Chad’s Gap
Chad’s Gap
The Travis and Romain Show
For a long time, it was believed Chad’s Gap could not physically be cleared on a snowboard. The sheer length of the jump requires run-in speeds of over 50mph.
“Who is Chad?” is the obvious question. Well, Chad Zurinskas (to give him his full name) is a Utah chef and keen skier who found himself exploring the back gulleys of Alta, a resort which still bans snowboarders to this day. In a zone called ‘Grizzly Gulch’, Chad came across an abandoned mine featuring two massive tailing piles. He looked at the gap between the hillocks and thought, “That would be a bad-ass jump!” (as you do). Interestingly, the snowboard community gives a slightly different version of events. According to photographer Brent Benson, it was local rider Andy Brewer who first scoped out the location and mentioned it to him and Chad. They, along with French freeskier Candide Thovex and filmmaker Kris Ostness, then headed up to try it.
Either way, it was Chad who guinea-pigged the thing on skis, twice slamming into the far wall. Candide then stepped up to the plate, crashing once before sailing over the gap with a 100 ft mute grab that would send shockwaves through the skiing world. Despite Benson’s preference for the name ‘The Nipple’, the moniker of Chad’s Gap stuck, and it was soon the name on everybody’s lips.

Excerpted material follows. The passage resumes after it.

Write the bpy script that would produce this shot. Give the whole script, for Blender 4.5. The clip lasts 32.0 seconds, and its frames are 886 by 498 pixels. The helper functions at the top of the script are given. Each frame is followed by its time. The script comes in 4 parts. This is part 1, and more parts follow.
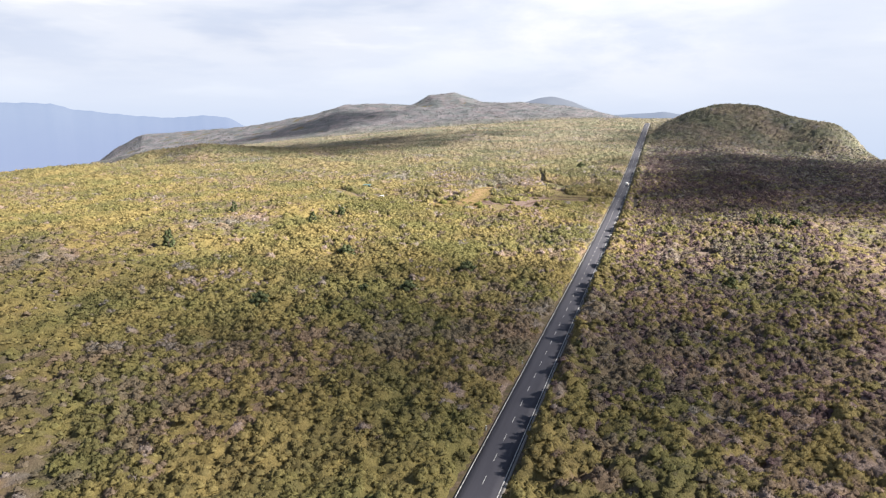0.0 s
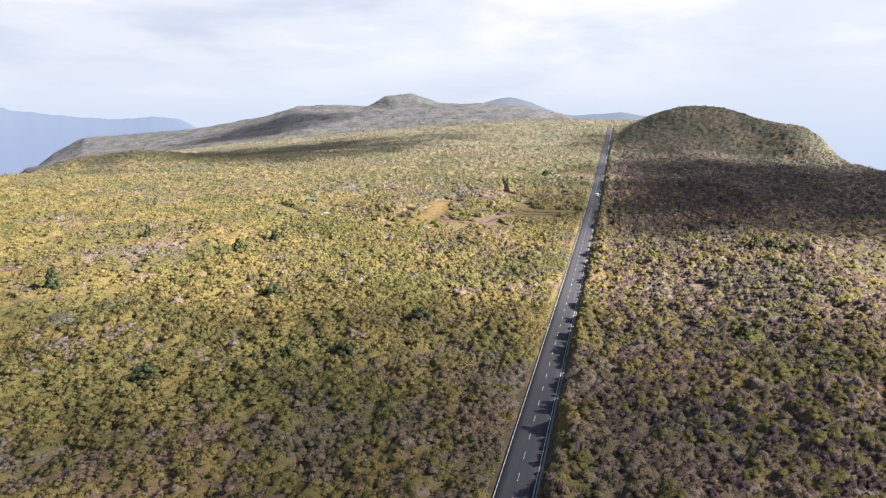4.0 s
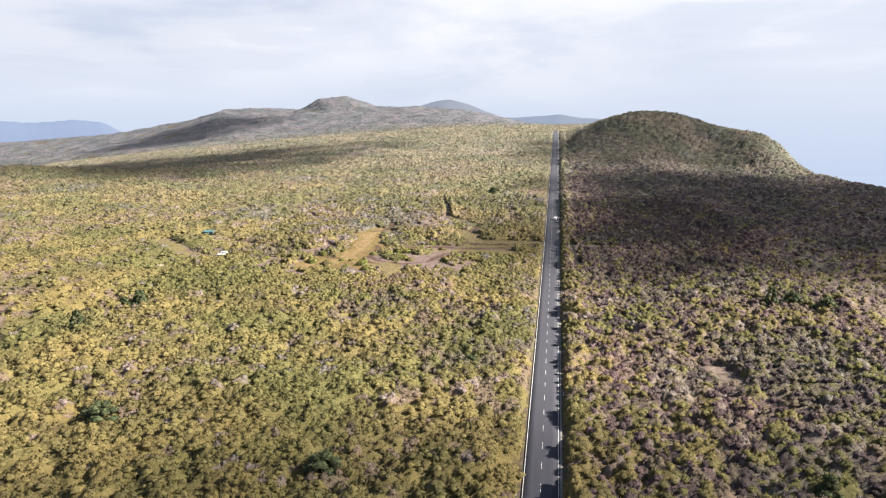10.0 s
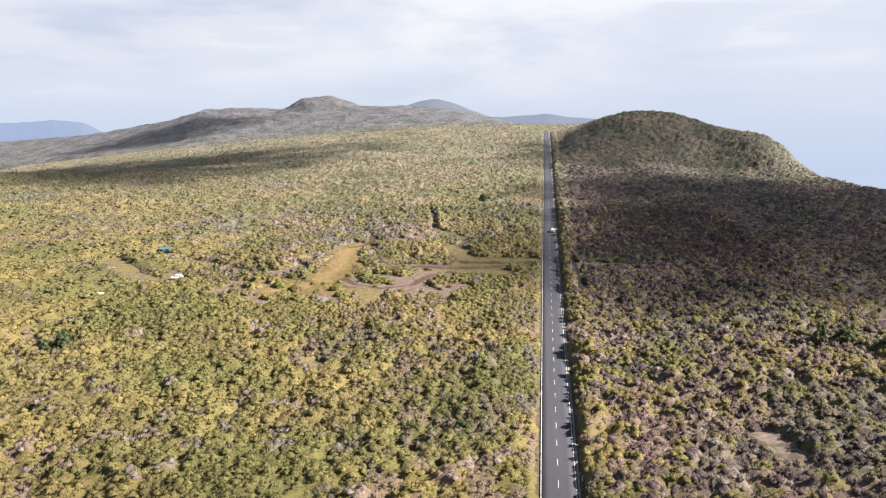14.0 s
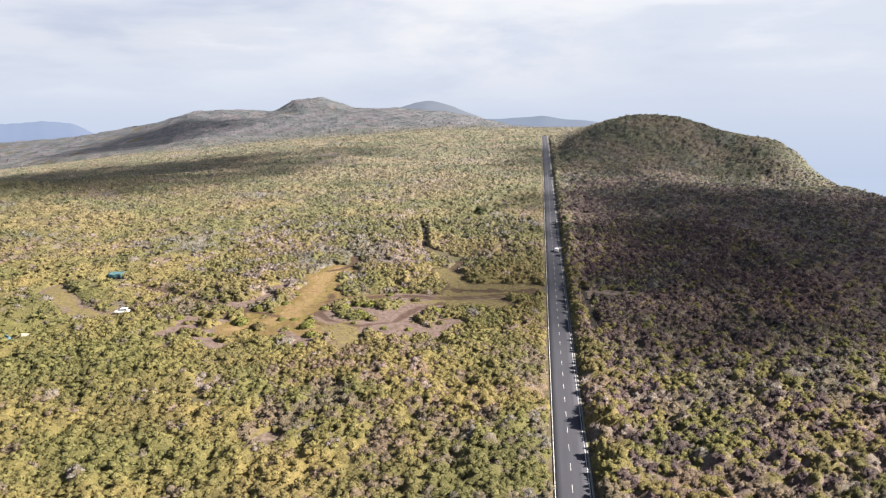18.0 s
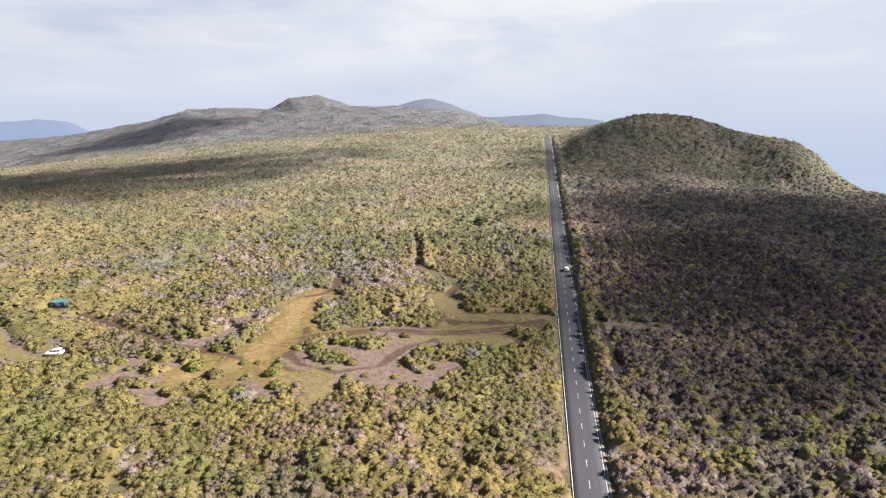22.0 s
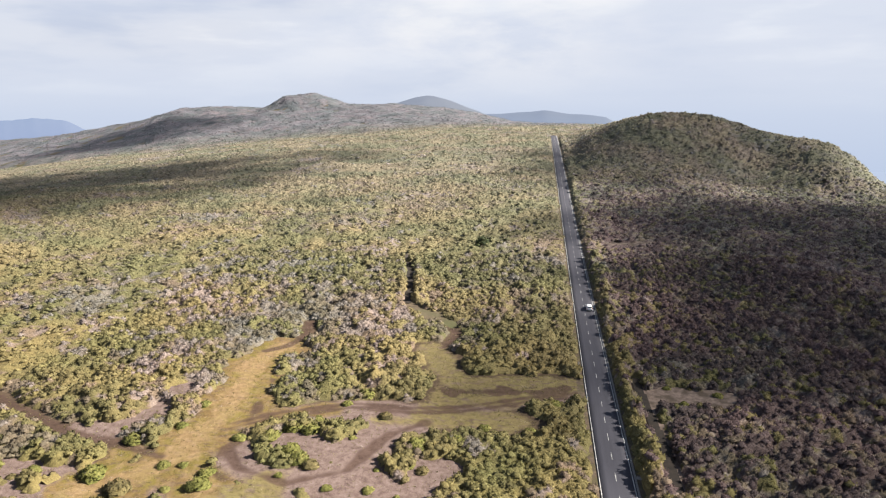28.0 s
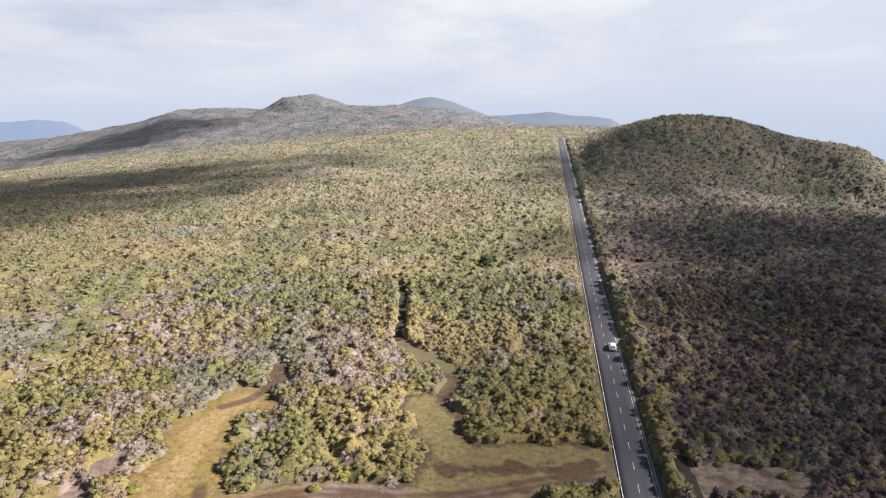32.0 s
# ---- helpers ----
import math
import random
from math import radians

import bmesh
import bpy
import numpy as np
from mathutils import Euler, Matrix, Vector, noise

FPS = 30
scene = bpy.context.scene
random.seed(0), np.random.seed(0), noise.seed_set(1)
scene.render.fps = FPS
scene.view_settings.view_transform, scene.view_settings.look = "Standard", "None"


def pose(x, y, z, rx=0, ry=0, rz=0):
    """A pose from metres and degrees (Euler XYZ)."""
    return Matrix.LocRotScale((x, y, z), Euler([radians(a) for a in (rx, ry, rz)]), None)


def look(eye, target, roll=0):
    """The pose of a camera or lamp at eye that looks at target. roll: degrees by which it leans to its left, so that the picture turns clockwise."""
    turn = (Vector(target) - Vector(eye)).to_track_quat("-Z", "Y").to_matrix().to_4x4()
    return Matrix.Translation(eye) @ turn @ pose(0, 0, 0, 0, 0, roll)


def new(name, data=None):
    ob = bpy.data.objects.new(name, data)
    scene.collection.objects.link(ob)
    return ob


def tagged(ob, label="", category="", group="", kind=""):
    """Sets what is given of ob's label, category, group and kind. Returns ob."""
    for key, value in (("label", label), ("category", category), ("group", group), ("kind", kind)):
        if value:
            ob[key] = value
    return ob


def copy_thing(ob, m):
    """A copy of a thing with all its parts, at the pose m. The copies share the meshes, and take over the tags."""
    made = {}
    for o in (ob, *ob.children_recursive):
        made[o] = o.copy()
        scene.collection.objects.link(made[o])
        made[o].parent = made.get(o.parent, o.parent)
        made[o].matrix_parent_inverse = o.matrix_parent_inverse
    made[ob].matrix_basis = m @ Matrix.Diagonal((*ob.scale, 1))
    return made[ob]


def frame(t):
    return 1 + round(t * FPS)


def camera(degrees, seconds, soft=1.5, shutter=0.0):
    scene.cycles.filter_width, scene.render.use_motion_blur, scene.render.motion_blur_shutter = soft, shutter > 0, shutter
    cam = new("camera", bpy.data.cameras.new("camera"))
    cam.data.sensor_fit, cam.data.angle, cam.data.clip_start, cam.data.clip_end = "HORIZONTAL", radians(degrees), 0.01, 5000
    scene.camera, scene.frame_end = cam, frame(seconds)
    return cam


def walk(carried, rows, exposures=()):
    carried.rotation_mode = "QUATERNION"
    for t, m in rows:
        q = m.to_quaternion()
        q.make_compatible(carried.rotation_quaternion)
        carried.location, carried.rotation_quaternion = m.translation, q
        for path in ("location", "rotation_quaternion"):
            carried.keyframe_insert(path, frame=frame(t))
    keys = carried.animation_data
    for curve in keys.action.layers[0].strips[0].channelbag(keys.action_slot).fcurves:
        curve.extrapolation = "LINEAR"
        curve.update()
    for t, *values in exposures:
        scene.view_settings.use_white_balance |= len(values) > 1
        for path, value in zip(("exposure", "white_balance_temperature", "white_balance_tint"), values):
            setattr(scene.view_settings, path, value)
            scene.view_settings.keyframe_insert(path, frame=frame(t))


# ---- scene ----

For a long time, it was believed Chad’s Gap could not physically be cleared on a snowboard. The sheer length of the jump requires run-in speeds of over 50mph, which is tough to reach without two planks. Undeterred, two snowboarders arrived in 2004, during filming for the Absinthe film Pop, and with proceeded to crew construct a 14 ft high behemoth. Those snowboarders were Swiss maverick Romain DeMarchi and rising star Travis Rice. What happened next is documented in one of snowboarding’s seminal movie sections: between them Romain and Travis nailed a backside 540, switch backside 540, cab 720, backside rodeo 720 and a backside 180 – each of them 120 foot plus. As Rice’s sponsors at DC declared in a celebratory advertising campaign, Chad’s Gap had been well and truly “shut down”.
“The run-in was around 300 metres,” remembers Travis, “so we were using a helicopter to get to the top. The build took around three days, and I hit it first. That was part of Romain and I’s agreement: if we built it then I had to hit it first!”
What is less well known is that Travis’s first hit nearly ended in disaster. “As he was strapping in at the top of the run-in, some skiers that had hit it before pointed out to him that they started quite a bit lower than he was about to,” recalls photographer Scott Sullivan, “So he went 45 feet lower before he began. Nevertheless, he sailed over and beyond the landing and only managed to catch the very last tiny bit of tranny before the gully bottom. Had he gone another 15 feet he would have hit the uphill wall on the other side of the gully, and there is a good chance that the session would have ended right there. Someone came and measured his first attempt at 205 feet. Maybe speed is not always your friend.” This whopercock slam can be seen at the very start of the final movie Pop – overlaid with some inspired golf commentary.
As well as providing a new water mark for progression, explains Sullivan, “this session seemed to inspire a whole different movement as well: mini shred. I think this jump scared the shit out of so many riders, who were possibly worried that they would have to do this on their boards to maintain pro credibility, that collectively we started to see a movement that got back to the small, but fun, creative stuff that we see in a lot of movies today.”
These days Chad’s Gap is mentioned in the same awed tones as big wave spots like Jaws and Mavericks – a freak of nature that, when conditions are right, provides a stage for truly next level riding. And like many of the best surf spots, its exact location remains a secret – though not so secret that you couldn’t find it through a few questions in the right ears. After all, there seems little danger that Chad’s will ever be overrun with crowds. Are you actually going to hit it?